→ **WHAT YOU HAVE TO DO**
Quote each line of the material verbatim, without the pictures.
* Begin *
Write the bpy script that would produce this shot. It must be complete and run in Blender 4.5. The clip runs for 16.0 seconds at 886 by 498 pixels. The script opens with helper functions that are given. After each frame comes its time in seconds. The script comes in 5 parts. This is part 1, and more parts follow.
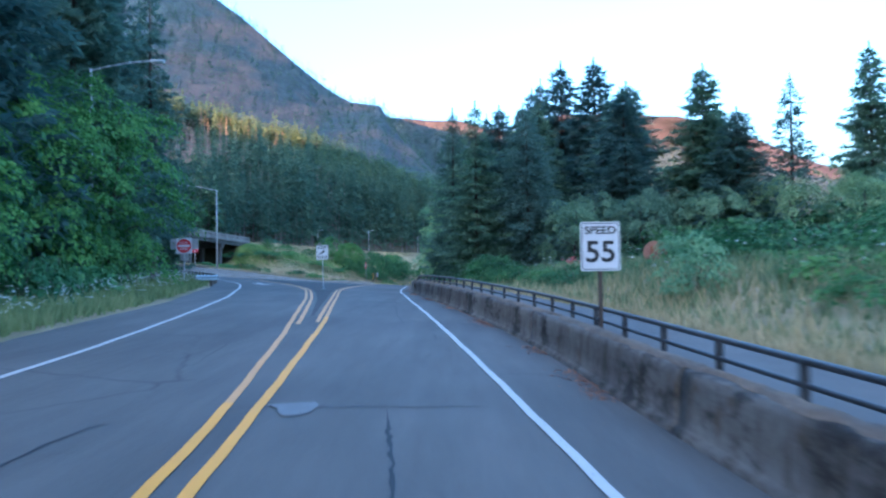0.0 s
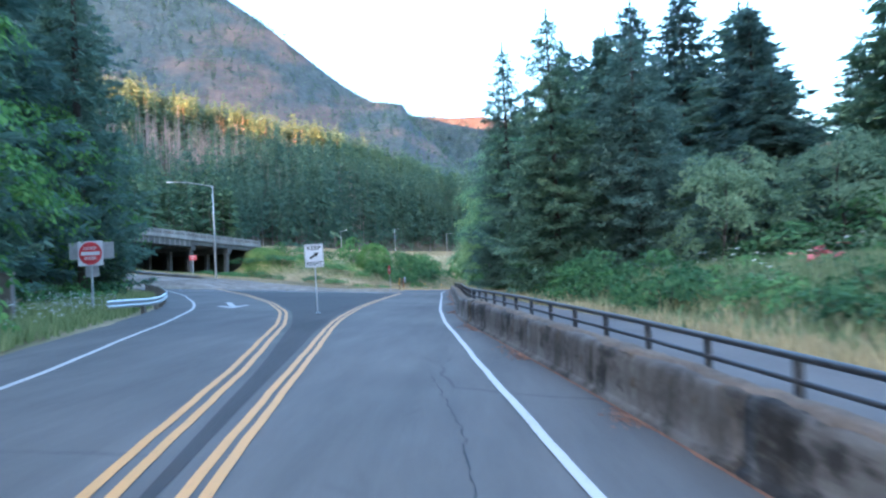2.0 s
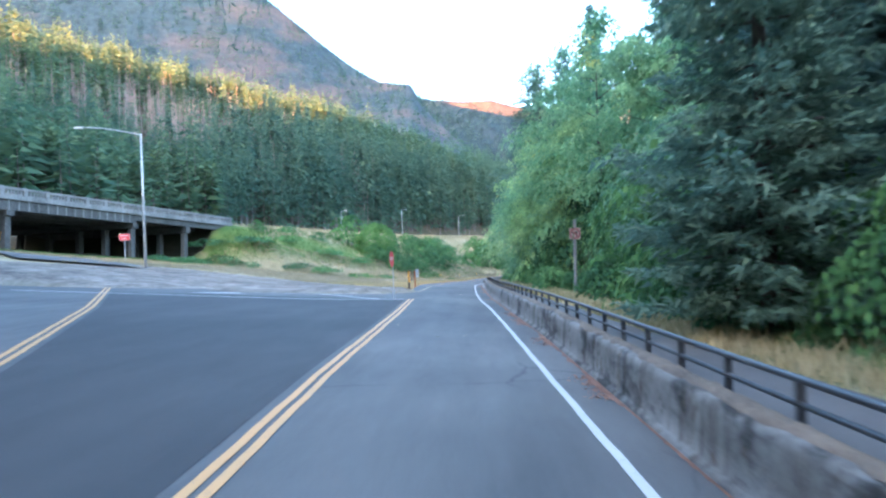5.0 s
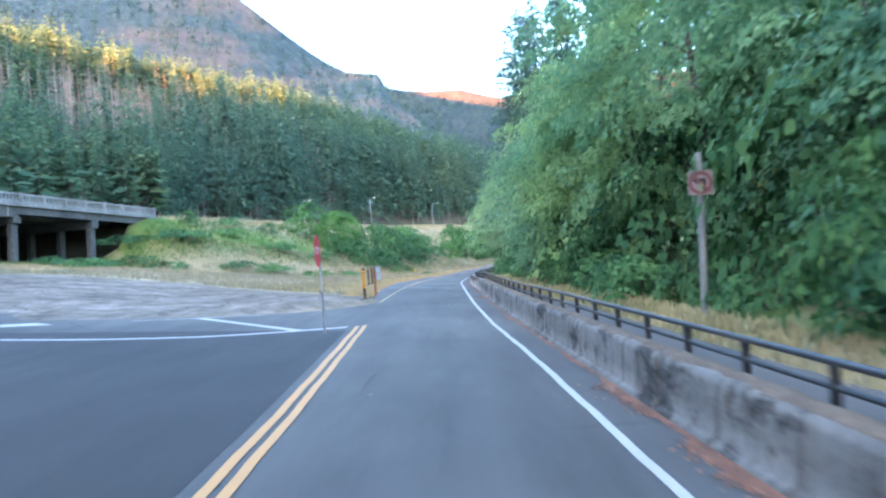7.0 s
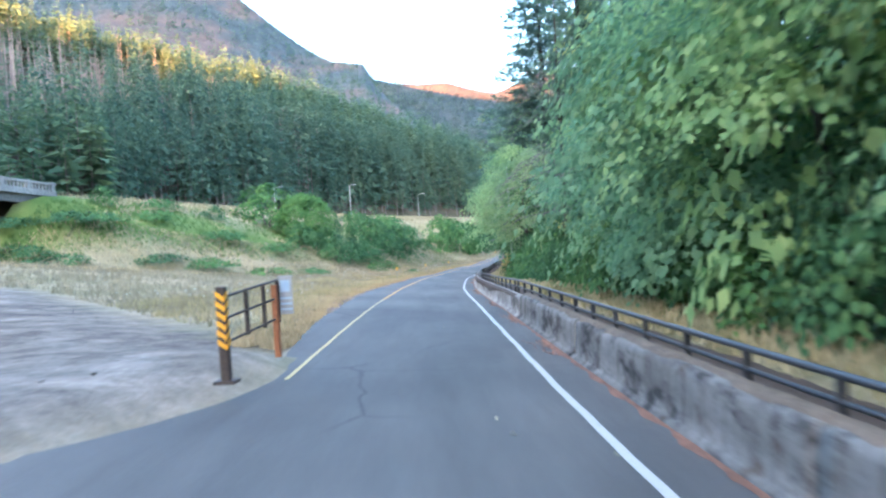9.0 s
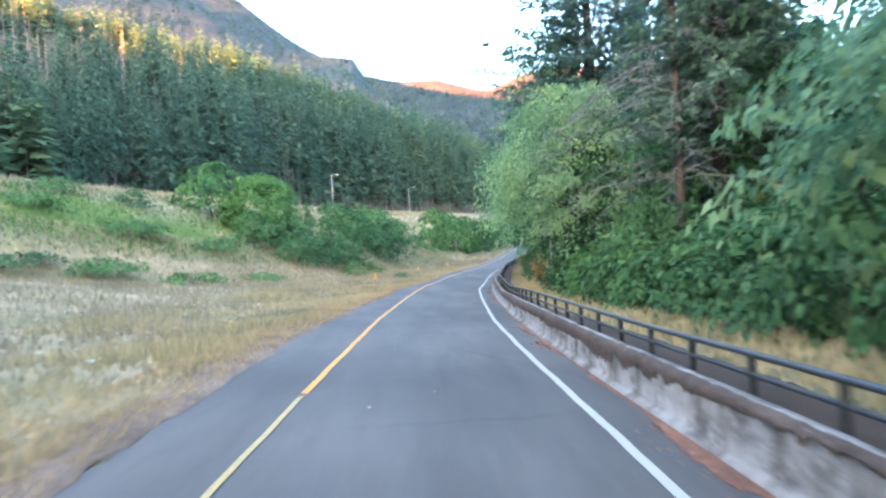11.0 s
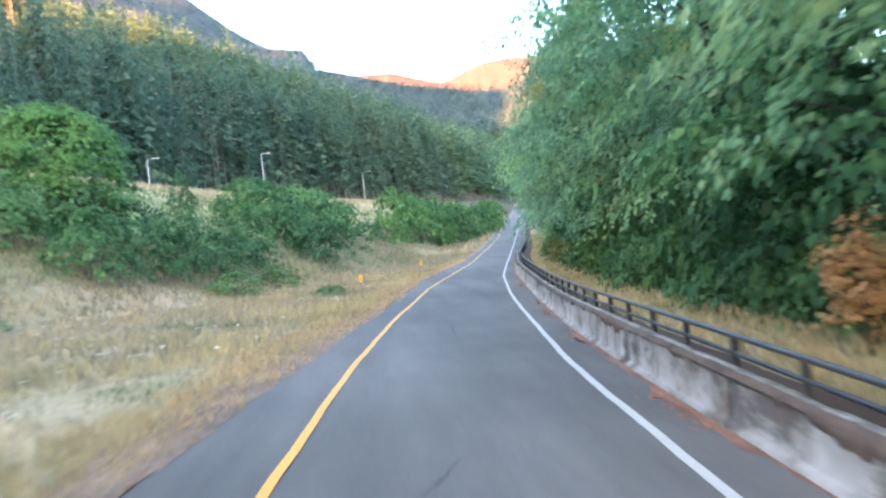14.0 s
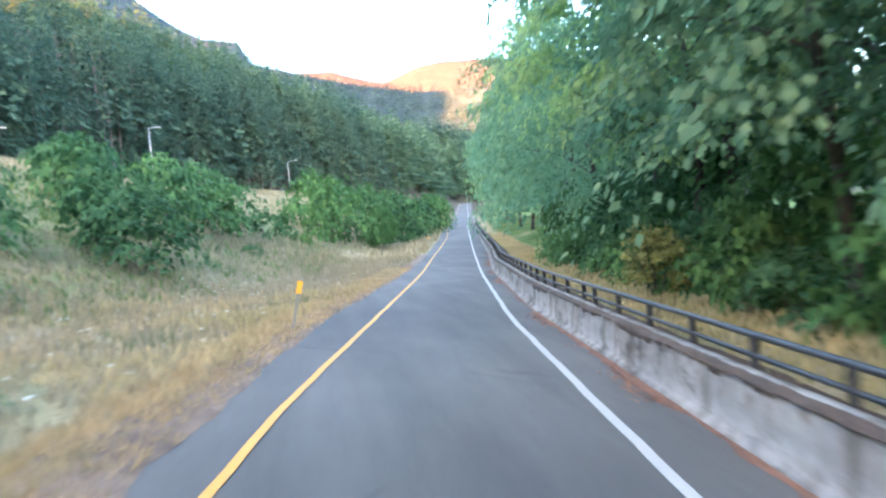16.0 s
* End *
→ **RESPONSE TO THIS EXERCISE**
Write the bpy script that would produce this shot. It must be complete and run in Blender 4.5. The clip runs for 16.0 seconds at 886 by 498 pixels. The script opens with helper functions that are given. After each frame comes its time in seconds. The script comes in 5 parts. This is part 1, and more parts follow.
0.0 s
2.0 s
5.0 s
7.0 s
9.0 s
11.0 s
14.0 s
16.0 s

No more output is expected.